# Overview of the book

The book is in several Sections, each containing several Chapters. Here is a brief overview of each Section.

Our main aim in this book is to look closely at Theories of Change. But as Theories of Change are a special type of Theory, we need to look at Theories in general first. In this first section of the book, we start to show how potentially any social science Theory can be expressed purely as an assemblage of simple Theories, basic units in which one or more Variables influence a single consequence Variable.

In the first sections of this book we will try to keep things as simple as possible, leaving some of the more wicked problems (those that involve wicked Rules - those which are chaotic, emerging, etc.) to Section IV.
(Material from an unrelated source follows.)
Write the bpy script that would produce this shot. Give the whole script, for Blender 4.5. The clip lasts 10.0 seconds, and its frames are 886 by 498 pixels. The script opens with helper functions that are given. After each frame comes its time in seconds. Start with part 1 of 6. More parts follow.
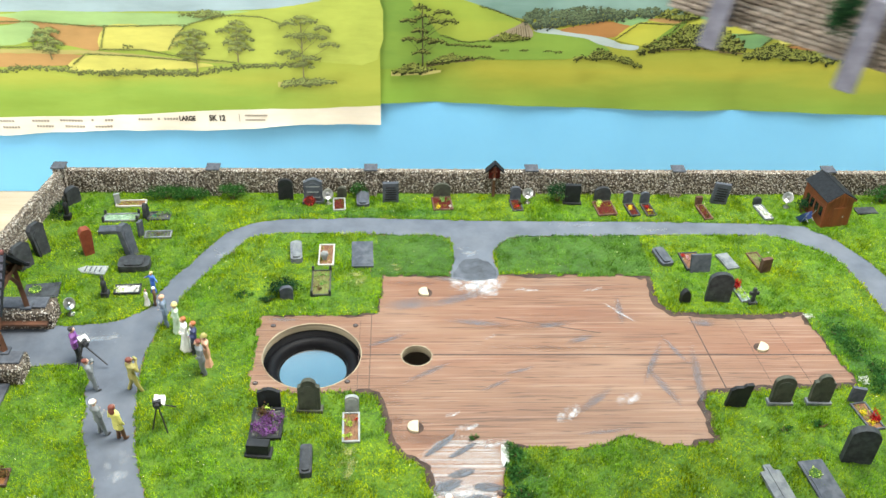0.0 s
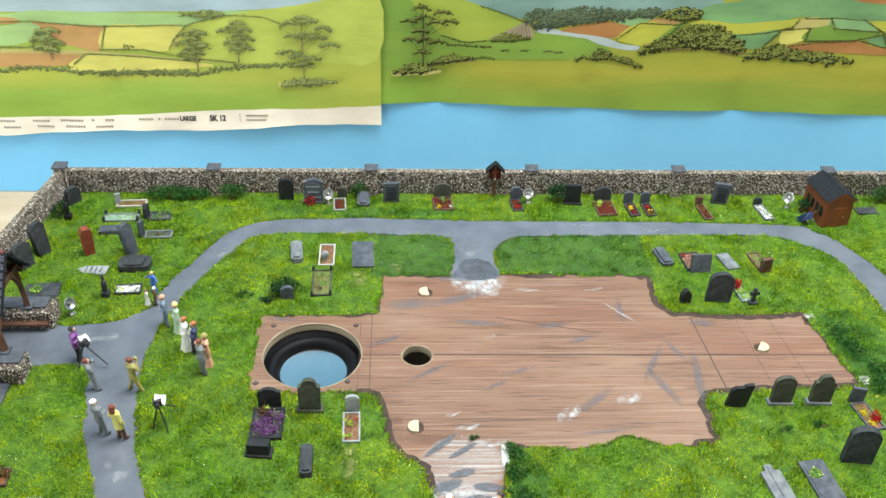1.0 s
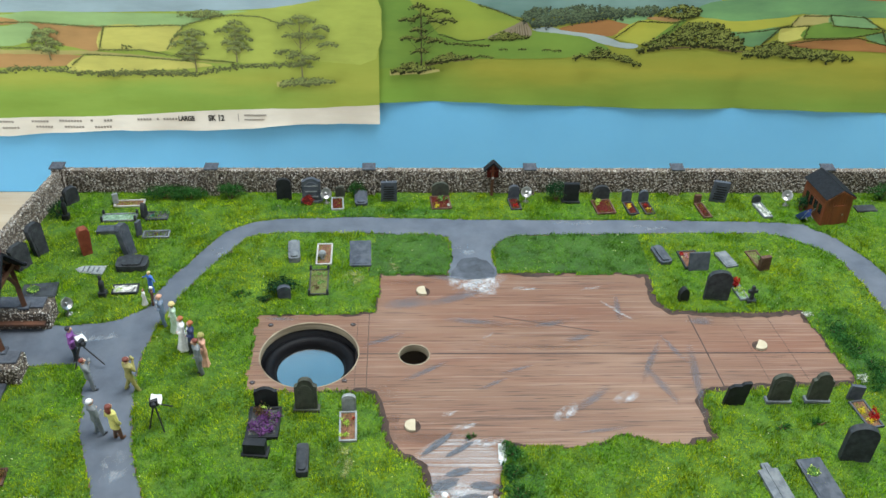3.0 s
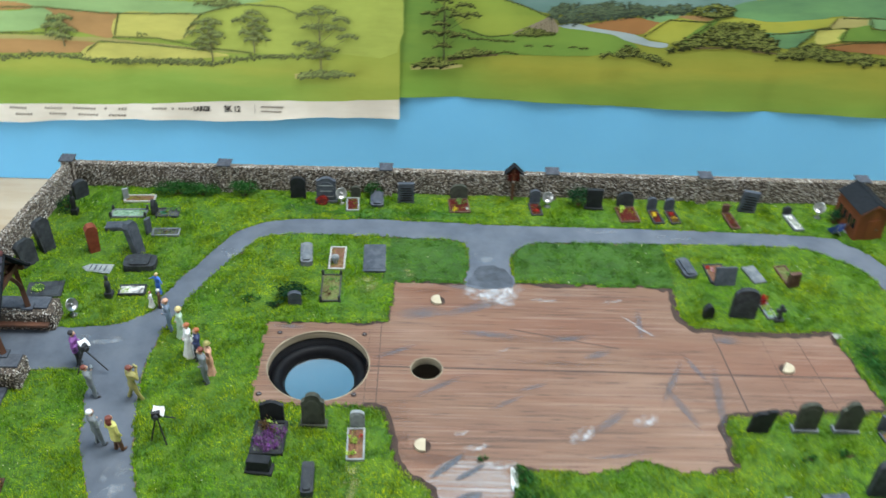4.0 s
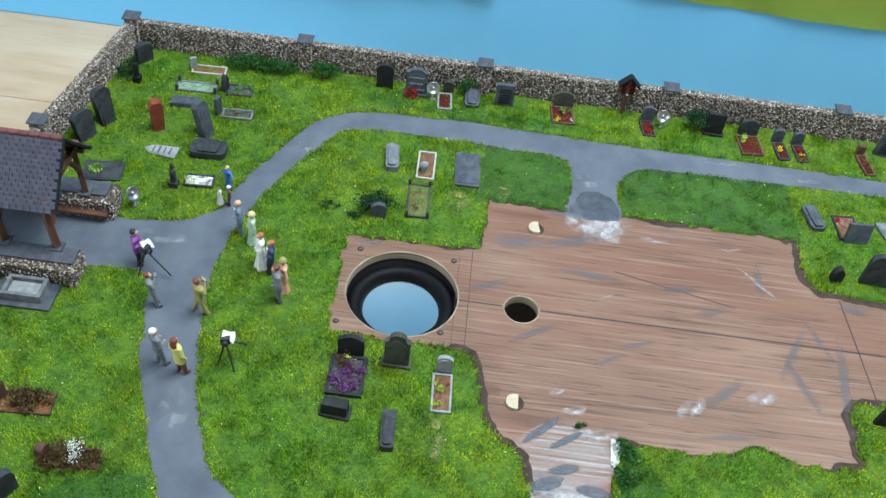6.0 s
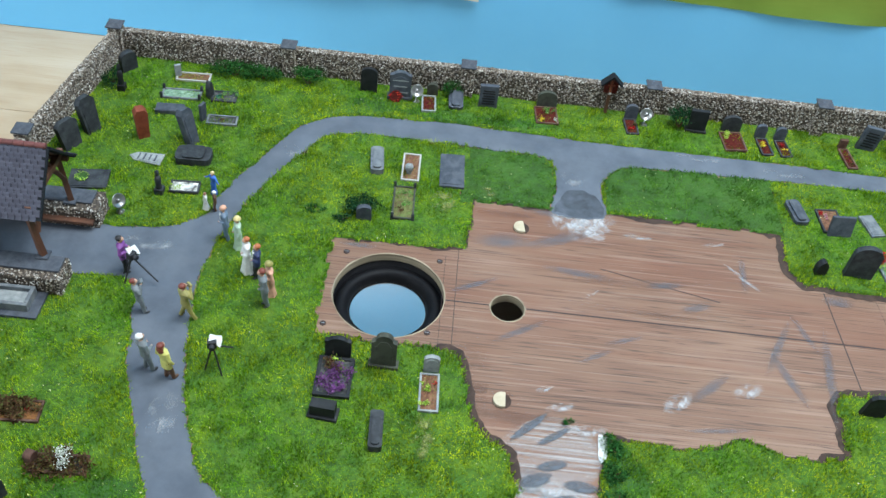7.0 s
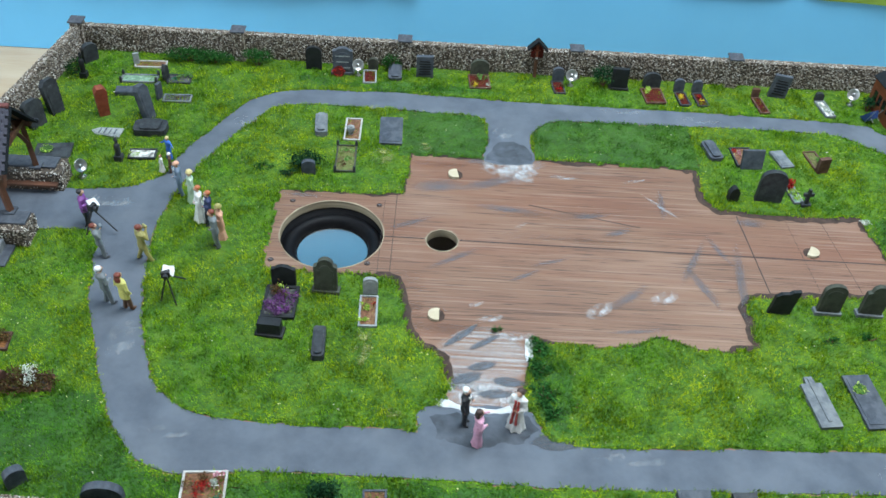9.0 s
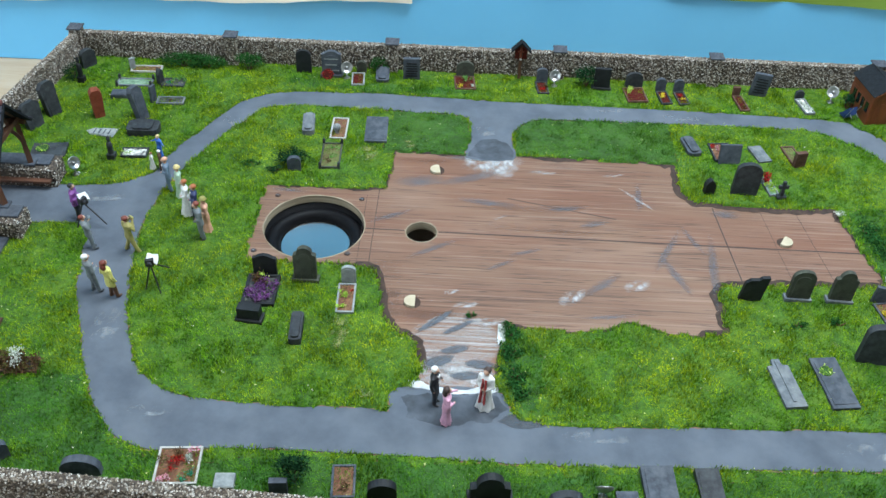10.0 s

In this section, we move from generic Theories about how things work in the social world, to the kinds of Theories of Change we meet in monitoring and evaluation.

This section is about the steps of actually doing evaluation using Theorymaker, based on Theories, and in particular based on Theories of Change. We see that the evaluation process is essentially a complex Mechanism which takes a Project (the Mechanism which a Theory of Change describes) as its input and outputs a Report on the quality of the Project; how well did it maximise value?

Evaluation Report

(reporting Mechanism)Best Adequate Theory of the Project to be evaluated

In most cases, this reporting Mechanism will be wicked - it will involve emerging Variables and Rules, etc. Just as real-world projects only get interesting when they get wicked, real-world evaluations almost always involve wicked reporting Rules. But just as the easiest way to learn how Theorymaker deals with projects and Theories of Change is to look at non-wicked cases first, the easiest way to learn about Evaluation from a Theorymaker perspective is also to look at the non-wicked cases first.

Following a couple of initial Chapters presenting Evaluation as a kind of Reporting, the rest of the Chapters in this Section each describe a step in an idealised evaluation.

The section extends Theorymaker from the simplistic first chapters.

A bewildering array of different, wicked, things start to happen - from chaos to complexity - as soon as we are just a little more relaxed about what count as Statements, Variables and Rules.

First, we allow Statements, Variables, Rules and Theories which are mostly but not totally clear: which are vague. For example, most of the Levels of a vague Variable are clearly defined but there are some grey areas, for example the lowest and highest Levels.

Next, we allow Statements, Variables, Rules and Theories which we humans can recognise as well-defined, but for which we cannot list all possible cases in advance: they are open. For example, we can usually agree on sorting childrens paintings in a competition into good and not-so-good but we would have a hard time specifying in advance how to do that. Openness relates to emergence, self-editing and unpredictability.

Vagueness and openness are similar and overlap with one another.

We also allow rich Statements, Variables and Rules. We can think of these as the multi-media versions.

This will be perhaps the most substantial section of this book, but so far there is not much to see here at the website.

Complexity: multiple stakeholders bring multiple motivations, abilities and Theories.

In this final section, the Theorymaker native speakers leave their island to show us how many of our dearest evaluation theories and approaches can be expressed even better in Theorymaker, from Outcome Mapping and Outcome Harvesting to Goal-Free Evaluation.

This section will contain the most opinionated chapters and will republish some blog posts. You will find lots of polemic about how useful Theorymaker can be for doing evaluation and exactly what is wrong and right with some of those existing approaches.

Right now there are only a couple of chapters in this section. There are plenty more in preparation.